**Material:**
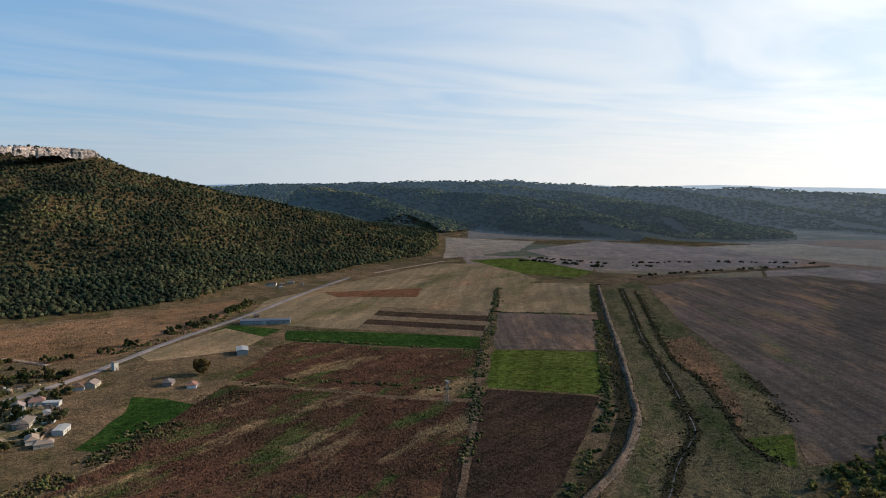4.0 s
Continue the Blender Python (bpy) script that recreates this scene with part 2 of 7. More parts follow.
def leaves(name, tones, patch=0.012, rnd_from="island", rough=0.8, gain=1.3):
    """Foliage: each clump or tree takes its own tone out of four; wide patches turn more autumnal."""
    tones = [(a, b, c * 1.15) for a, b, c in tones]
    m, nt, p = nodes(name, rough, spec=0.0)
    if rnd_from == "island":
        r = nt.nodes.new("ShaderNodeNewGeometry").outputs["Random Per Island"]
    else:
        r = nt.nodes.new("ShaderNodeObjectInfo").outputs["Random"]
    cr = nt.nodes.new("ShaderNodeValToRGB")
    e = cr.color_ramp.elements
    tones = [tuple(gain * x for x in t) for t in tones]
    e[0].position, e[0].color = 0.0, (*tones[0], 1)
    e[1].position, e[1].color = 1.0, (*tones[3], 1)
    for q, c in ((0.4, tones[1]), (0.75, tones[2])):
        x = e.new(q); x.color = (*c, 1)
    pos = nt.nodes.new("ShaderNodeNewGeometry").outputs["Position"]
    big = noise_fac(nt, pos, patch, 4, 0.3, 0.7)
    ad = nt.nodes.new("ShaderNodeMath"); ad.operation = "MULTIPLY_ADD"; ad.use_clamp = True
    nt.links.new(big, ad.inputs[0]); ad.inputs[1].default_value = 0.75
    sb = nt.nodes.new("ShaderNodeMath"); sb.operation = "MULTIPLY_ADD"
    nt.links.new(r, sb.inputs[0]); sb.inputs[1].default_value = 0.55; sb.inputs[2].default_value = -0.15
    nt.links.new(sb.outputs[0], ad.inputs[2]); nt.links.new(ad.outputs[0], cr.inputs[0])
    g = noise_fac(nt, pos, 0.9, 5, 0.3, 0.7)
    shade = mixed(nt, g, (0.35, 0.38, 0.4), (1.6, 1.55, 1.45))
    isl = nt.nodes.new("ShaderNodeNewGeometry").outputs["Random Per Island"]
    m5 = nt.nodes.new("ShaderNodeMath"); m5.operation = "MULTIPLY"; m5.inputs[1].default_value = 5.37; nt.links.new(isl, m5.inputs[0])
    fr = nt.nodes.new("ShaderNodeMath"); fr.operation = "FRACT"; nt.links.new(m5.outputs[0], fr.inputs[0])
    col = mixed(nt, 0.8, cr.outputs[0], shade, "MULTIPLY")
    col = mixed(nt, 1.0, col, mixed(nt, fr.outputs[0], (0.5, 0.5, 0.52), (1.45, 1.42, 1.35)), "MULTIPLY")
    wide = noise_fac(nt, pos, 0.006, 5, 0.36, 0.64, 0.6)
    col = mixed(nt, 1.0, col, mixed(nt, wide, (0.66, 0.72, 0.8), (1.32, 1.24, 1.1)), "MULTIPLY")
    nt.links.new(col, p.inputs["Base Color"])
    bumped(nt, p, g, 0.7, 0.8)
    # some light comes through the leaves
    tl, mx = nt.nodes.new("ShaderNodeBsdfTranslucent"), nt.nodes.new("ShaderNodeMixShader")
    nt.links.new(mixed(nt, 1.0, col, (1.35, 1.4, 0.9), "MULTIPLY"), tl.inputs["Color"])
    mx.inputs[0].default_value = 0.36
    nt.links.new(p.outputs[0], mx.inputs[1]); nt.links.new(tl.outputs[0], mx.inputs[2])
    nt.links.new(mx.outputs[0], nt.nodes["Material Output"].inputs["Surface"])
    return m


M = {}
M["meadow"] = land("dry_meadow", (0.118, 0.093, 0.05), (0.092, 0.079, 0.04), (0.062, 0.063, 0.026), mid=0.03, c_lo=0.52, c_hi=0.64, d=(0.145, 0.112, 0.063), bump=0.4, grain=0.8)
M["valley"] = land("valley_floor", (0.135, 0.102, 0.061), (0.098, 0.081, 0.046), (0.07, 0.068, 0.031), big=0.006, mid=0.03, c_lo=0.52, c_hi=0.62, d=(0.175, 0.13, 0.08), d_lo=0.54, d_hi=0.64)
M["slope"] = land("hill_soil", (0.082, 0.07, 0.033), (0.098, 0.073, 0.037), (0.13, 0.1, 0.058), mid=0.02, c_lo=0.6, c_hi=0.72, d=(0.064, 0.07, 0.025))
M["pasture"] = land("hill_pasture", (0.2, 0.135, 0.078), (0.15, 0.1, 0.055), (0.075, 0.058, 0.03), mid=0.03, c_lo=0.52, c_hi=0.68)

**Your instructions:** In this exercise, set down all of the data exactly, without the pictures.

**Expected answer:**
4.0 s
Continue the Blender Python (bpy) script that recreates this scene with part 2 of 7. More parts follow.
def leaves(name, tones, patch=0.012, rnd_from="island", rough=0.8, gain=1.3):
    """Foliage: each clump or tree takes its own tone out of four; wide patches turn more autumnal."""
    tones = [(a, b, c * 1.15) for a, b, c in tones]
    m, nt, p = nodes(name, rough, spec=0.0)
    if rnd_from == "island":
        r = nt.nodes.new("ShaderNodeNewGeometry").outputs["Random Per Island"]
    else:
        r = nt.nodes.new("ShaderNodeObjectInfo").outputs["Random"]
    cr = nt.nodes.new("ShaderNodeValToRGB")
    e = cr.color_ramp.elements
    tones = [tuple(gain * x for x in t) for t in tones]
    e[0].position, e[0].color = 0.0, (*tones[0], 1)
    e[1].position, e[1].color = 1.0, (*tones[3], 1)
    for q, c in ((0.4, tones[1]), (0.75, tones[2])):
        x = e.new(q); x.color = (*c, 1)
    pos = nt.nodes.new("ShaderNodeNewGeometry").outputs["Position"]
    big = noise_fac(nt, pos, patch, 4, 0.3, 0.7)
    ad = nt.nodes.new("ShaderNodeMath"); ad.operation = "MULTIPLY_ADD"; ad.use_clamp = True
    nt.links.new(big, ad.inputs[0]); ad.inputs[1].default_value = 0.75
    sb = nt.nodes.new("ShaderNodeMath"); sb.operation = "MULTIPLY_ADD"
    nt.links.new(r, sb.inputs[0]); sb.inputs[1].default_value = 0.55; sb.inputs[2].default_value = -0.15
    nt.links.new(sb.outputs[0], ad.inputs[2]); nt.links.new(ad.outputs[0], cr.inputs[0])
    g = noise_fac(nt, pos, 0.9, 5, 0.3, 0.7)
    shade = mixed(nt, g, (0.35, 0.38, 0.4), (1.6, 1.55, 1.45))
    isl = nt.nodes.new("ShaderNodeNewGeometry").outputs["Random Per Island"]
    m5 = nt.nodes.new("ShaderNodeMath"); m5.operation = "MULTIPLY"; m5.inputs[1].default_value = 5.37; nt.links.new(isl, m5.inputs[0])
    fr = nt.nodes.new("ShaderNodeMath"); fr.operation = "FRACT"; nt.links.new(m5.outputs[0], fr.inputs[0])
    col = mixed(nt, 0.8, cr.outputs[0], shade, "MULTIPLY")
    col = mixed(nt, 1.0, col, mixed(nt, fr.outputs[0], (0.5, 0.5, 0.52), (1.45, 1.42, 1.35)), "MULTIPLY")
    wide = noise_fac(nt, pos, 0.006, 5, 0.36, 0.64, 0.6)
    col = mixed(nt, 1.0, col, mixed(nt, wide, (0.66, 0.72, 0.8), (1.32, 1.24, 1.1)), "MULTIPLY")
    nt.links.new(col, p.inputs["Base Color"])
    bumped(nt, p, g, 0.7, 0.8)
    # some light comes through the leaves
    tl, mx = nt.nodes.new("ShaderNodeBsdfTranslucent"), nt.nodes.new("ShaderNodeMixShader")
    nt.links.new(mixed(nt, 1.0, col, (1.35, 1.4, 0.9), "MULTIPLY"), tl.inputs["Color"])
    mx.inputs[0].default_value = 0.36
    nt.links.new(p.outputs[0], mx.inputs[1]); nt.links.new(tl.outputs[0], mx.inputs[2])
    nt.links.new(mx.outputs[0], nt.nodes["Material Output"].inputs["Surface"])
    return m


M = {}
M["meadow"] = land("dry_meadow", (0.118, 0.093, 0.05), (0.092, 0.079, 0.04), (0.062, 0.063, 0.026), mid=0.03, c_lo=0.52, c_hi=0.64, d=(0.145, 0.112, 0.063), bump=0.4, grain=0.8)
M["valley"] = land("valley_floor", (0.135, 0.102, 0.061), (0.098, 0.081, 0.046), (0.07, 0.068, 0.031), big=0.006, mid=0.03, c_lo=0.52, c_hi=0.62, d=(0.175, 0.13, 0.08), d_lo=0.54, d_hi=0.64)
M["slope"] = land("hill_soil", (0.082, 0.07, 0.033), (0.098, 0.073, 0.037), (0.13, 0.1, 0.058), mid=0.02, c_lo=0.6, c_hi=0.72, d=(0.064, 0.07, 0.025))
M["pasture"] = land("hill_pasture", (0.2, 0.135, 0.078), (0.15, 0.1, 0.055), (0.075, 0.058, 0.03), mid=0.03, c_lo=0.52, c_hi=0.68)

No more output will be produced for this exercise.